11. Personnel security
- Pre-employment background checks where lawful.
- Written confidentiality and acceptable-use agreements signed before access is granted.
- Mandatory security and privacy training at hire and annually thereafter.
- Role-specific training for engineers (secure coding) and warehouse personnel (chain-of-custody, restricted goods handling).
12. Physical security
Cloud infrastructure inherits the physical controls of AWS data centers (access-controlled, 24×7 monitoring, audited under SOC 2, ISO 27001, and others).
Our returns processing facility in East Hanover, NJ uses badge-controlled access, CCTV with retention, visitor logging, segregated zones for high-value and restricted merchandise, and chain-of-custody tracking from inbound carrier scan through final disposition.

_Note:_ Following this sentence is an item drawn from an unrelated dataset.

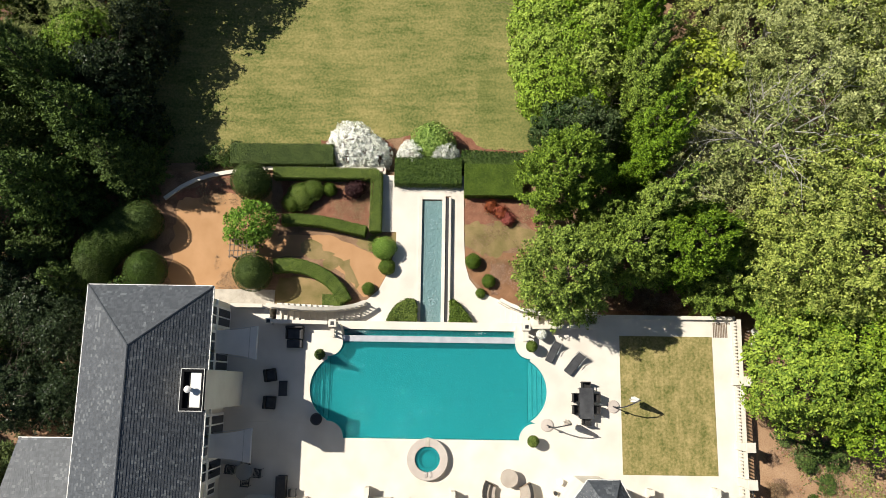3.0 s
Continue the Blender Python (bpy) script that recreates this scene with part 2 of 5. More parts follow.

13. Vendor and sub-processor management
We perform risk-tiered due diligence on vendors that touch Customer Data, including review of their security posture, certifications, and contractual data-protection terms. The current list of sub-processors is available on written request to support@areturnz.com as described in our DPA.

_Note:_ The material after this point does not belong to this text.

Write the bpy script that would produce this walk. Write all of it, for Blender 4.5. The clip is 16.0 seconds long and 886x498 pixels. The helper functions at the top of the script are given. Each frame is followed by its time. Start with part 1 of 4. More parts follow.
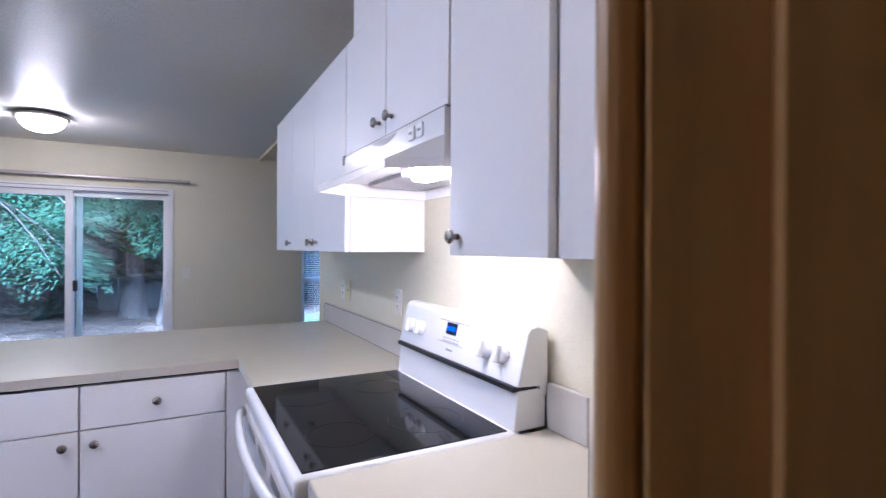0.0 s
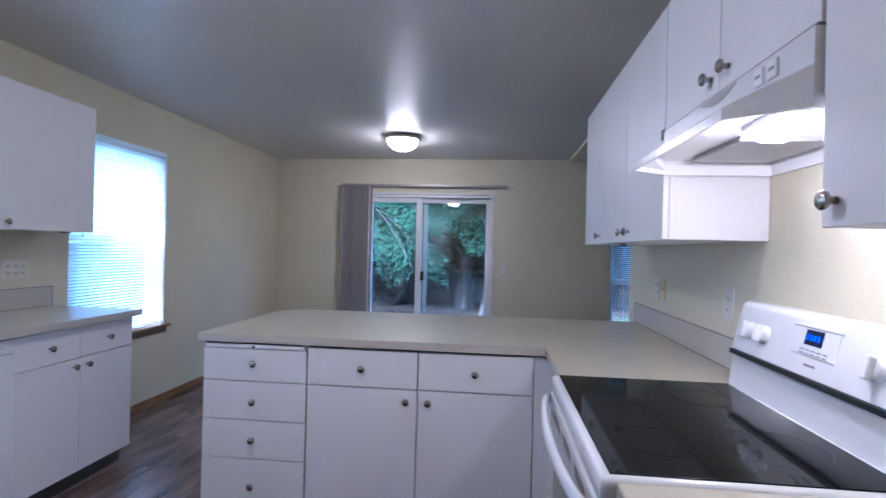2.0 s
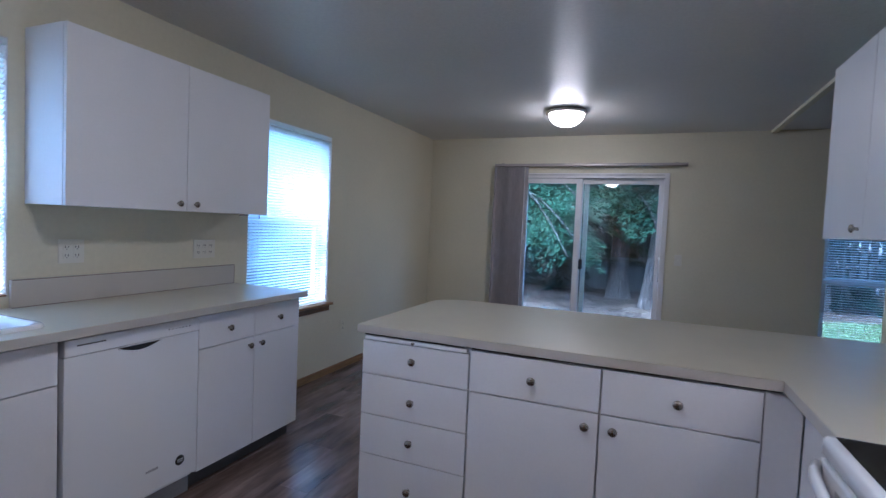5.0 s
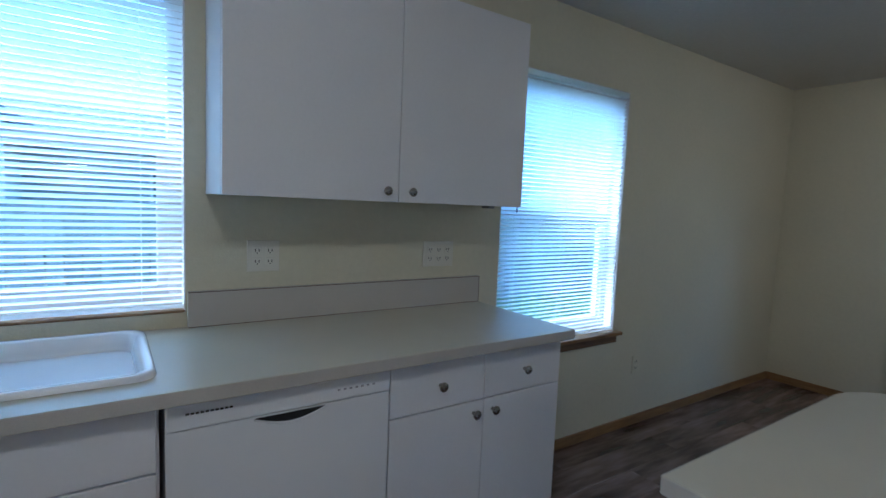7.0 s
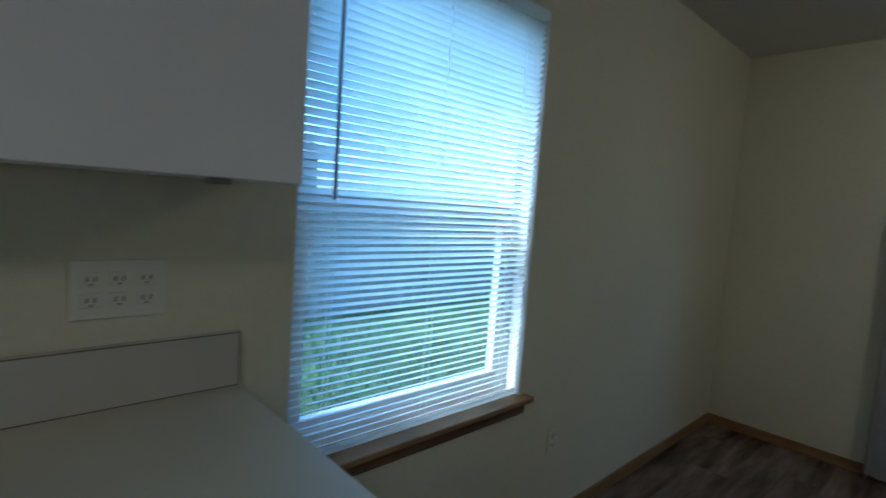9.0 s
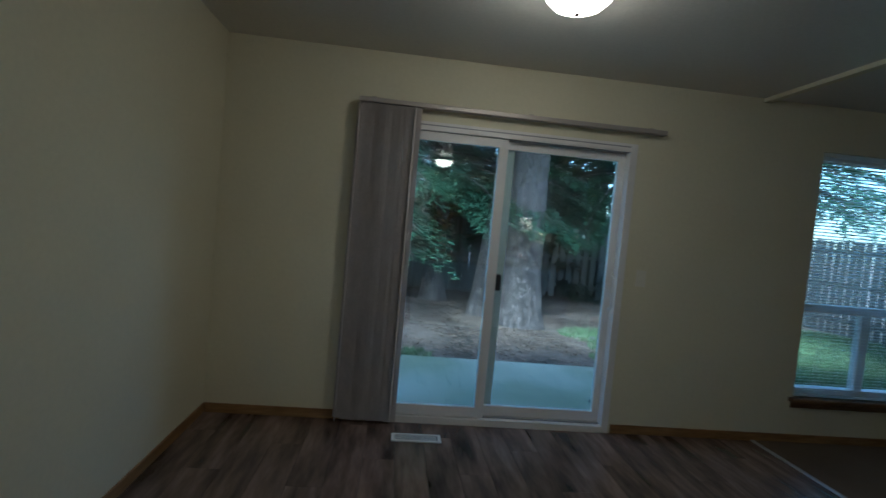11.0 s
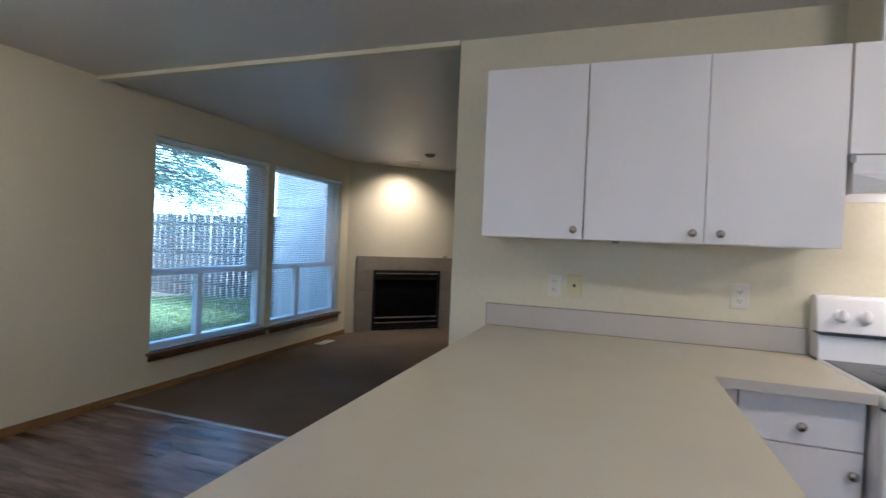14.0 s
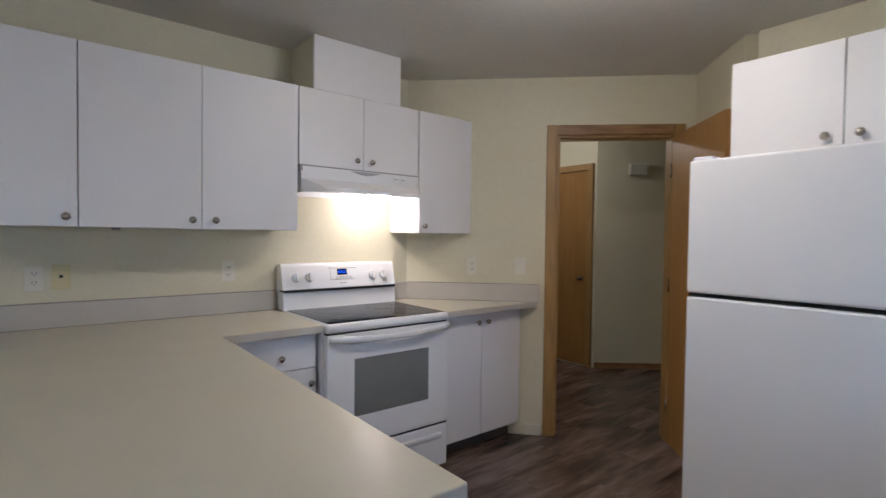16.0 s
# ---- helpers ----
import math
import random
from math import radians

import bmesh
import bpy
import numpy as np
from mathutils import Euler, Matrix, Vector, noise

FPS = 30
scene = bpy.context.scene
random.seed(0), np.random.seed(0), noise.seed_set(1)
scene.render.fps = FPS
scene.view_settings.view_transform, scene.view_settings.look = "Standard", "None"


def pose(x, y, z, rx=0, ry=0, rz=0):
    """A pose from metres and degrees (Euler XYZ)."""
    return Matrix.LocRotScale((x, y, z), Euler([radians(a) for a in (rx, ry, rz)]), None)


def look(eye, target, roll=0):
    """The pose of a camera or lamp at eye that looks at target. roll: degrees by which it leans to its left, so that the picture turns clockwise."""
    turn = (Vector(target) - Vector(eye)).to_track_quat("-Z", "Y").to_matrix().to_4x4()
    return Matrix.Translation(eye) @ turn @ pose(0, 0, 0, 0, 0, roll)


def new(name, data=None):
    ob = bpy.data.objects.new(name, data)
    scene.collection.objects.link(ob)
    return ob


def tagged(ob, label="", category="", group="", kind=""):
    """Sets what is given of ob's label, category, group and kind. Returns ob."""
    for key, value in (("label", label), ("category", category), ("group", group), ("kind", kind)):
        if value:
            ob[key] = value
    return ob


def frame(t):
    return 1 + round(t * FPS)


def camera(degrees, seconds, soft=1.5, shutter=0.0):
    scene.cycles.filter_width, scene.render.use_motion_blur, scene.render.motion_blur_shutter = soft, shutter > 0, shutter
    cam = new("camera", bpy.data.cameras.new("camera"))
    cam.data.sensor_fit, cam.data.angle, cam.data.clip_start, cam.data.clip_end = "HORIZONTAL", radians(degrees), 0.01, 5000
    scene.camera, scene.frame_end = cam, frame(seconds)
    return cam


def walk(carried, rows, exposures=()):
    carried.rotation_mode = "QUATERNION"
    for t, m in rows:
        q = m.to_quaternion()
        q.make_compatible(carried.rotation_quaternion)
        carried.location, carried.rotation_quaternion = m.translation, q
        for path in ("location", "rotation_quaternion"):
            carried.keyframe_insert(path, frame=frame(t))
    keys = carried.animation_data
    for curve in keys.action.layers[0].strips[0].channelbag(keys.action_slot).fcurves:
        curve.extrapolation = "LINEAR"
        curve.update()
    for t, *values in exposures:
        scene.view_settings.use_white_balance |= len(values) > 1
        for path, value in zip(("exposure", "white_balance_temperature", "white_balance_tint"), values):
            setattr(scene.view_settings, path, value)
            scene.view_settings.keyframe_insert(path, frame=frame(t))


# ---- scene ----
cam = camera(83.5, 16.0, 1.4, 0.25)
PATH = [
    (0, (1.513, -0.182, 1.388), (2.467, 1.576, 1.385), 0.3),
    (0.5, (1.5, -0.089, 1.377), (2.252, 1.764, 1.374), 0.5),
    (1, (1.53, -0.063, 1.358), (2.08, 1.86, 1.356), 0.8),
    (1.5, (1.54, -0.073, 1.328), (1.7, 1.92, 1.329), 1.0),
    (2, (1.53, -0.076, 1.32), (1.322, 1.914, 1.323), 1.4),
    (2.5, (1.503, -0.069, 1.342), (1.098, 1.89, 1.337), 1.7),
    (3, (1.472, -0.065, 1.339), (0.954, 1.866, 1.335), 2.0),
    (3.5, (1.445, -0.065, 1.325), (0.856, 1.846, 1.292), 2.2),
    (5.8, (1.148, 0.595, 1.366), (0.058, 2.264, 1.209), 2.7),
    (6, (1.079, 0.709, 1.357), (-0.139, 2.288, 1.198), 2.8),
    (6.5, (0.882, 1.006, 1.372), (-0.596, 2.343, 1.204), 2.4),
    (7, (0.655, 1.268, 1.368), (-0.993, 2.387, 1.192), 2.4),
    (7.5, (0.371, 1.507, 1.367), (-1.358, 2.495, 1.177), 2.8),
    (8, (0.128, 1.766, 1.373), (-1.611, 2.737, 1.185), 3.3),
    (8.5, (-0.022, 2.074, 1.342), (-1.713, 3.128, 1.166), 3.4),
    (9, (-0.095, 2.319, 1.354), (-1.550, 3.678, 1.175), 4.0),
    (9.5, (-0.064, 2.481, 1.376), (-1.067, 4.205, 1.23), 3.2),
    (10, (-0.051, 2.669, 1.367), (-0.67, 4.566, 1.231), 3.9),
    (12.5, (-0.118, 2.674, 1.339), (1.191, 4.187, 1.303), 3.4),
    (13, (-0.103, 2.591, 1.358), (1.454, 3.845, 1.317), 2.6),
    (13.5, (-0.113, 2.503, 1.338), (1.639, 3.469, 1.314), 2.7),
    (14, (-0.16, 2.401, 1.331), (1.729, 3.057, 1.307), 2.4),
    (14.5, (-0.205, 2.403, 1.357), (1.789, 2.557, 1.316), 1.8),
    (15, (-0.257, 2.484, 1.322), (1.694, 2.046, 1.304), 1.1),
    (15.5, (-0.339, 2.559, 1.354), (1.425, 1.619, 1.309), 0.9),
    (16, (-0.457, 2.65, 1.349), (1.1, 1.396, 1.299), 0.7),
]
EXPOSURE = [(0, 4.12, 4420, 23), (1.5, 3.83, 4350, 22), (3.5, 3.28, 4330, 20), (6, 3.08, 4400, 14), (7, 2.74, 4380, 8), (8.5, 2.36, 4560, 5), (9.5, 2.03, 4560, -3), (10.2, 1.95, 4620, -3), (12.5, 3.45, 4950, 13), (14, 3.72, 5030, 15), (16, 3.42, 5000, 14)]
walk(cam, [(t, look(e, g, r)) for t, e, g, r in PATH], EXPOSURE)
SKY_STRENGTH = 0.15
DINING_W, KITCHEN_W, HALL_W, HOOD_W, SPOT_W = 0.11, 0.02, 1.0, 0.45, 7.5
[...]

15. Reporting a vulnerability
We welcome reports from independent researchers. If you believe you have found a security issue in our products or infrastructure, please email support@areturnz.com with “Security report” in the subject line and include:
- a description of the issue and its impact;
- steps to reproduce, including any proof-of-concept;
- any relevant URLs, accounts, IPs, or timestamps; and
- your preferred contact method.
We commit to acknowledging your report within two business days, investigating in good faith, and keeping you informed of progress. Please give us a reasonable opportunity to remediate before public disclosure, and avoid actions that could harm our users or data (no automated scans against production, no social engineering of staff, no privacy violations).